I know what their application is, but I have seen on many occasions people being told to report the result with a "reasonable number of digits" - so obviously 1.23678923467854 doesn't make sense, but 1.24 or 1.237 is acceptable. Sig figs are about as wrong as easy to use, and treating them too religiously is a bad idea, as it gives students an unjustified feeling that they are doing something important.

9. Apr 15, 2013

### e-zero

Let me use an example to see opinion: ½(23.1 cm3 − 20.32 cm3 + 19.0 cm3)

Would you equate that to 3 significant digits or 1? I am suggesting 1 because the numerator & denominator of the fraction 1/2 are both composed of 1 significant digit.

10. Apr 15, 2013

### mikeph

I'd say common sense needs to be used, and the person doing the analysis needs to be aware of what terms are experimental data and what terms are exact. Without any further information (which we'd have if we did the experiment), I'd guess that 1/2 is an exact term and the other terms are to 3/4 s.f., so I'd quote the result to 3.

I agree there is some vagueness on what is acceptable, but there should definitely be clear pointers on what is unacceptable. I see all the time students measure results, round them, then average them (re-introducing false significant figures) and quoting the average to the same precision as the data. Unless you go through all the maths you'd never realise their result is ~10 standard deviations from the true mean. IMO that's very very bad practice. Rounding mid-calculation is obviously wrong, but a second error is quoting too many significant figures.

11. Apr 15, 2013

### Staff: Mentor

Are you suggesting that kinetic energy has never more that 1 sigfig, as in $\frac{mv^2}2$ 2 has only one sigfig?

12. Apr 15, 2013

### e-zero

No, I think it should be more, but just wanted to verify the ambiguity of sig figs.

13. Apr 15, 2013

### e-zero

14. Apr 15, 2013

### jbriggs444

1.4h pretty clearly.

The 130 km has either two or three significant figures depending on your guess as to whether the trailing zero is significant. The 95 has two significant figures. A quotient has as many significant figures as the less accurate of the dividend and the divisor. That's two either way.

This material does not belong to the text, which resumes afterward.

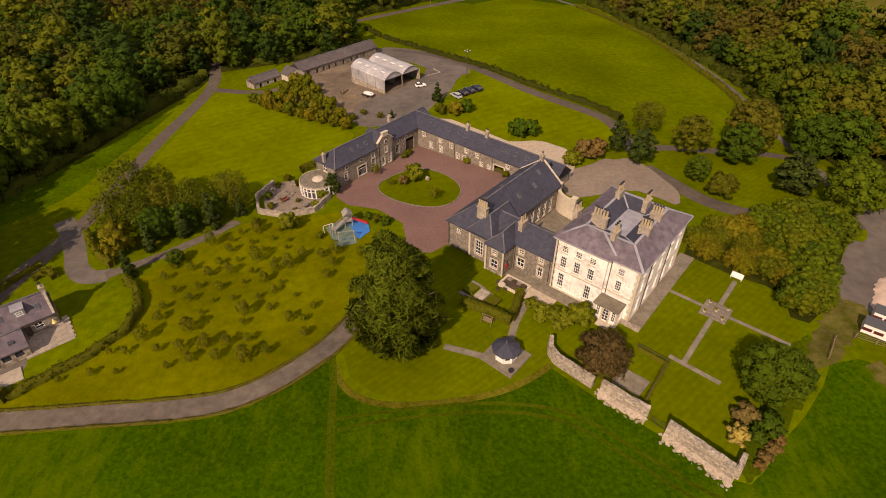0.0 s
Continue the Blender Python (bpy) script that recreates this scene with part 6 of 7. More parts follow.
def clumps(rng, centres, radii, n, leaf, squash=0.85, droop=0.0, core=0.8, low=-0.55, spread=0.8, detail=BALL1, slim=0.62, reach=1.1):
    """Points and faces of a crown: leaf sprays scattered over lobes, with a rough core inside each lobe."""
    centres, radii = np.asarray(centres, float), np.asarray(radii, float)
    pick = rng.choice(len(radii), n * 4, p=radii ** 2 / (radii ** 2).sum())
    d = rng.normal(size=(n * 4, 3))
    d /= np.linalg.norm(d, axis=1)[:, None]
    ok = d[:, 2] > low
    pick, d = pick[ok], d[ok]
    p = centres[pick] + d * (radii[pick] * rng.uniform(0.82, reach, len(pick)))[:, None] * (1, 1, squash)
    buried = np.zeros(len(p), bool)
    for c, r in zip(centres, radii):
        buried |= (((p - c) / (r, r, r * squash)) ** 2).sum(1) < 0.62
    p, d = p[~buried][:n], d[~buried][:n]
    out = p - (centres * (radii ** 2)[:, None]).sum(0) / (radii ** 2).sum()
    out = 0.42 * d + 0.58 * out / np.linalg.norm(out, axis=1)[:, None]
    out /= np.linalg.norm(out, axis=1)[:, None]
    nrm = out + spread * rng.normal(size=d.shape)
    nrm[:, 2] += 0.25
    nrm *= np.where((nrm * out).sum(1) < 0, -1.0, 1.0)[:, None]
    nrm /= np.linalg.norm(nrm, axis=1)[:, None]
    t = np.cross(nrm, rng.normal(size=nrm.shape))
    t /= np.linalg.norm(t, axis=1)[:, None]
    b = np.cross(nrm, t)
    s = (leaf * rng.uniform(0.55, 1.35, len(p)))[:, None]
    t, b = t * s, b * s * slim
    tip = np.zeros_like(p)
    tip[:, 2] = -droop * s[:, 0]
    quads = np.stack([p - t, p - b * 0.9, p + t + tip, p + b], 1).reshape(-1, 3)
    soft_n = out * 0.62 + nrm * 0.38
    verts, normals = [quads], [np.repeat(soft_n / np.linalg.norm(soft_n, axis=1)[:, None], 4, axis=0)]
    faces = np.arange(len(quads)).reshape(-1, 4).tolist()
    at = len(quads)
    bv, bf = detail
    for c, r in zip(centres, radii):
        verts.append(c + bv * (r * core, r * core, r * core * squash) * (1 + rng.uniform(-0.22, 0.22, (len(bv), 1))))
        normals.append(bv)
        faces += [[i + at for i in f] for f in bf]
        at += len(bv)
    return np.vstack(verts), faces, np.vstack(normals)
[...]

However... That's a leading one on the 137 in the result. And that's a leading nine on the 95 in the input. That means that the relative error bounds on the input are tighter than "two significant figures" would normally suggest. And the relative error bounds on an output of 1.4 would be looser than "two significant figures" would normally suggest. So I would be quite willing to report 1.37 h if I were sure that the 130 km were accurate to +/- 0.5 km and that the 95 km/h were accurate to +/- 0.5 km/h. That way I wouldn't be throwing away accuracy in the name of significant figures.

15. Apr 15, 2013

### e-zero

When you say there is a leading 1 and a leading 9, what significance does that have on deciding on the number of significant figures??

16. Apr 15, 2013

### Staff: Mentor

To take a somewhat contrived example, consider two numbers, each with two significant figures:

(a) 11 - changing the last figure by ±1 is a change of about ±9%.

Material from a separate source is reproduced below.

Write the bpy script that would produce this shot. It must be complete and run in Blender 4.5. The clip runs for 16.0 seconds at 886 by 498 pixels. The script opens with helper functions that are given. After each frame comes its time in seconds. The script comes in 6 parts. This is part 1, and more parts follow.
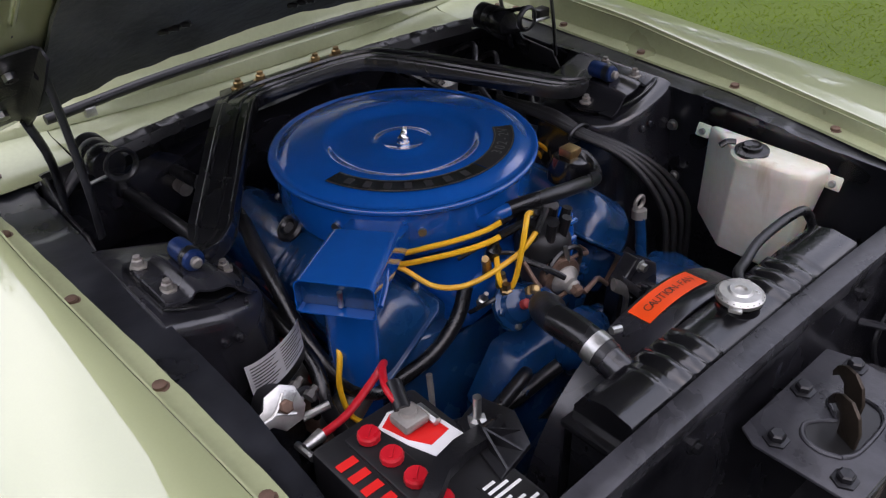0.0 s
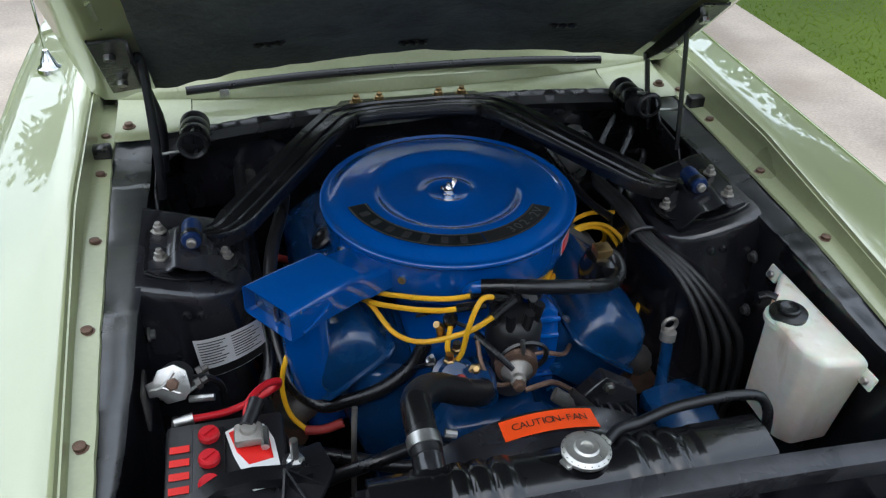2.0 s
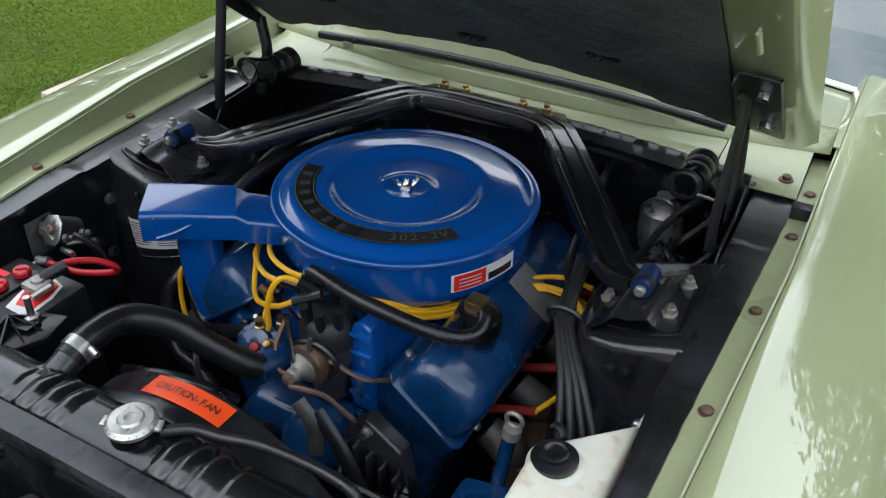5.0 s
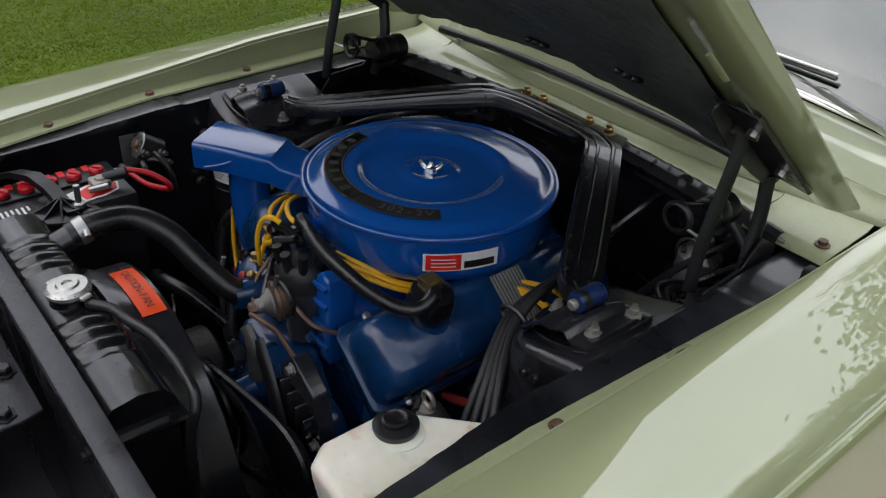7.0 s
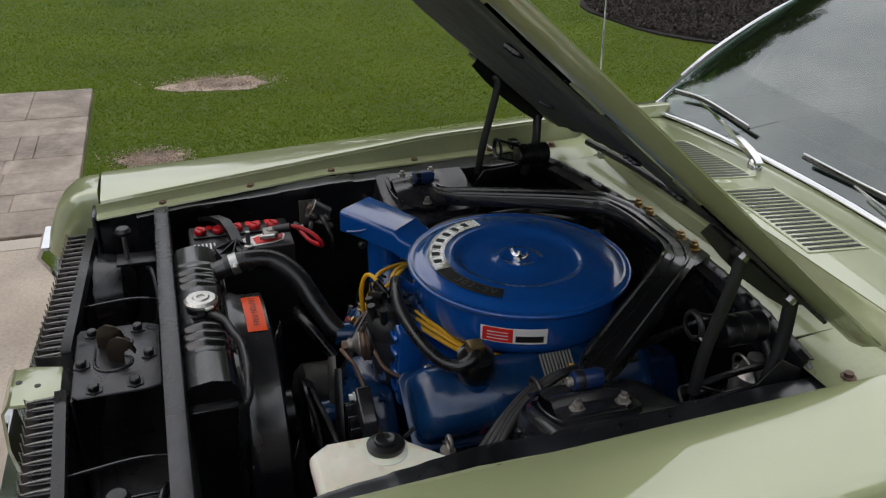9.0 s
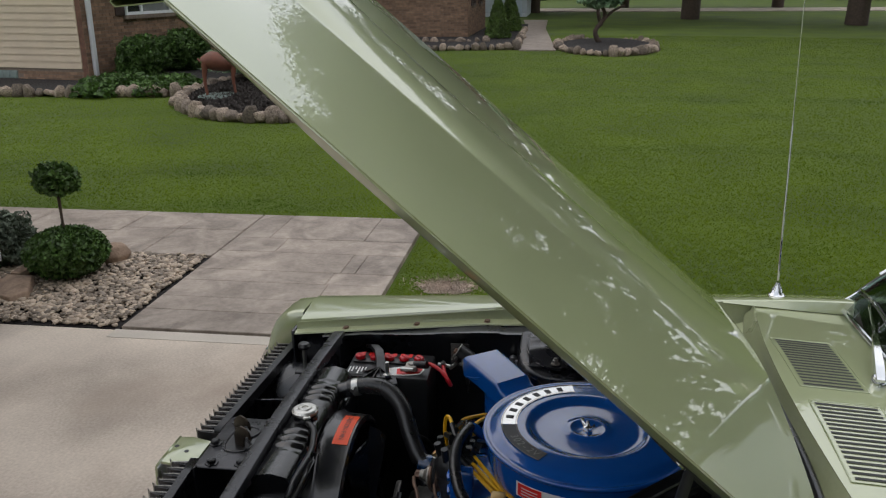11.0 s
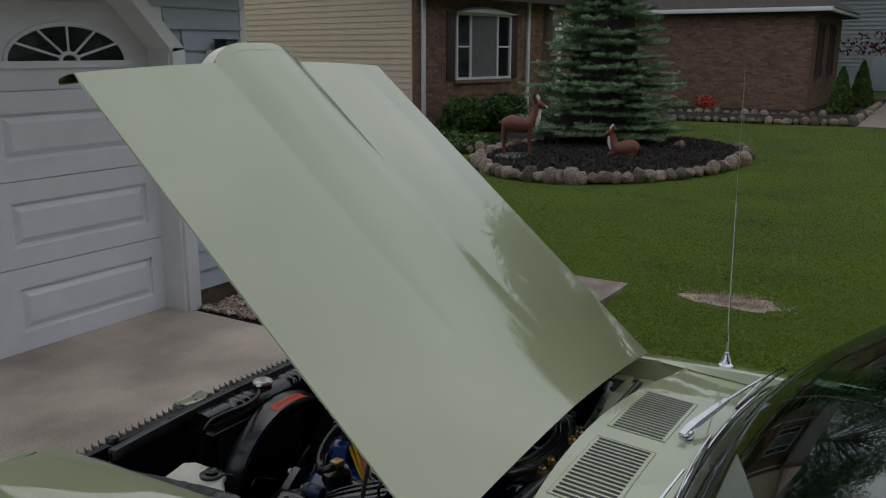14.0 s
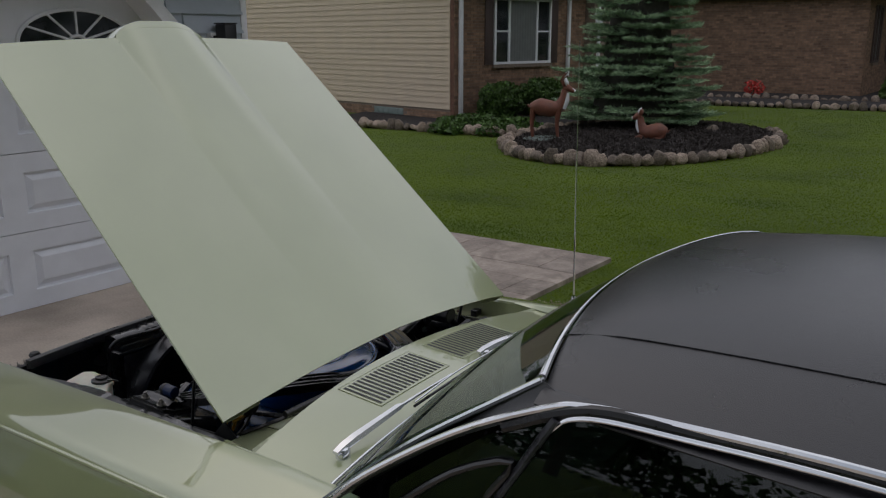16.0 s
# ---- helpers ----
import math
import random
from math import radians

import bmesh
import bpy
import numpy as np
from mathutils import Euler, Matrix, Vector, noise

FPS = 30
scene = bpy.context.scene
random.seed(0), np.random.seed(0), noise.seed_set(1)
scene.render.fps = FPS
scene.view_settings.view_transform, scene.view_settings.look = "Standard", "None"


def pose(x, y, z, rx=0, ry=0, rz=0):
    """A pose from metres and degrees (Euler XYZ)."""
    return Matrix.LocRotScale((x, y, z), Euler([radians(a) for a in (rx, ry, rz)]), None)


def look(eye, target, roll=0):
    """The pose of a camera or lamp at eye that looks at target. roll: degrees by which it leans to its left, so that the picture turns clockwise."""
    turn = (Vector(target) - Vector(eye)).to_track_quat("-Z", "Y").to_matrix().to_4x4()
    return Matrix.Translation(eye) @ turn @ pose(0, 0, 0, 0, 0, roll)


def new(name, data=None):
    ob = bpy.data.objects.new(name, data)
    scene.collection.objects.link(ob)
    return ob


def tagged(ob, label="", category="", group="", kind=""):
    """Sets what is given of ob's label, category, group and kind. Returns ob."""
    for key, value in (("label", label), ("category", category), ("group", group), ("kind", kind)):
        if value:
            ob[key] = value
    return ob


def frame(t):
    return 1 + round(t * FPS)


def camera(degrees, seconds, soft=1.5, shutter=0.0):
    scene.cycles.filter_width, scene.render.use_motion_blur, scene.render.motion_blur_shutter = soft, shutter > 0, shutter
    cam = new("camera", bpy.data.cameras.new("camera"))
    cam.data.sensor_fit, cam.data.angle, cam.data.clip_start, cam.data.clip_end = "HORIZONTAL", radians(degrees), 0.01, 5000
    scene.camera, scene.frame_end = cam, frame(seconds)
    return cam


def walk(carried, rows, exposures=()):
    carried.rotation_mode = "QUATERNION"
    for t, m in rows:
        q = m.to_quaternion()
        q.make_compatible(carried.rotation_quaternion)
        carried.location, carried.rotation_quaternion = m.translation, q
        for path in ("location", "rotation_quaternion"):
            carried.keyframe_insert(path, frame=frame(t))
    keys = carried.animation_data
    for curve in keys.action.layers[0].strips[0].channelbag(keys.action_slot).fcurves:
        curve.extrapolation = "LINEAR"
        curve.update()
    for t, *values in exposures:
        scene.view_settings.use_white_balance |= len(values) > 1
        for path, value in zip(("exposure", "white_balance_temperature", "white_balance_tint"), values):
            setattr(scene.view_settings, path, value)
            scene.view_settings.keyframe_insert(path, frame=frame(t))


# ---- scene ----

(b) 99 - changing the last figure by ±1 is a change of about ±1%.

Clearly and (a) and (b) have significantly different levels of precision, even though both have two sig figs.

Now consider the following number with three sig figs:

(c) 101 - changing the last figure by ±1 is a change of about ±1%.

Clearly (b) and (c) have about the same level of precision, even though one has two sig figs and the other has three.

17. Apr 15, 2013

### AlephZero

If you want to estimate the error in the answer, then do it properly.

"Counting significant figures" is such a crude method as to be no real practical use. If the answer happens to be 99, then to 2 significant figures you have an error of about 1%. If it happens to be 101, to 2 s.f. you have an error of about 10%. If you think that makes any sense, then carry on counting significant figures....

Edit: I started typing this before jtbell's post appeared.

18. Apr 15, 2013

### e-zero

I'm still a little confused. How about 65 * 1.96

What would you state that answer as?

19. Apr 15, 2013

### technician

101 is not given to 2 significant figures, it is 3. 101 means you know it is not 100 and it is not 102.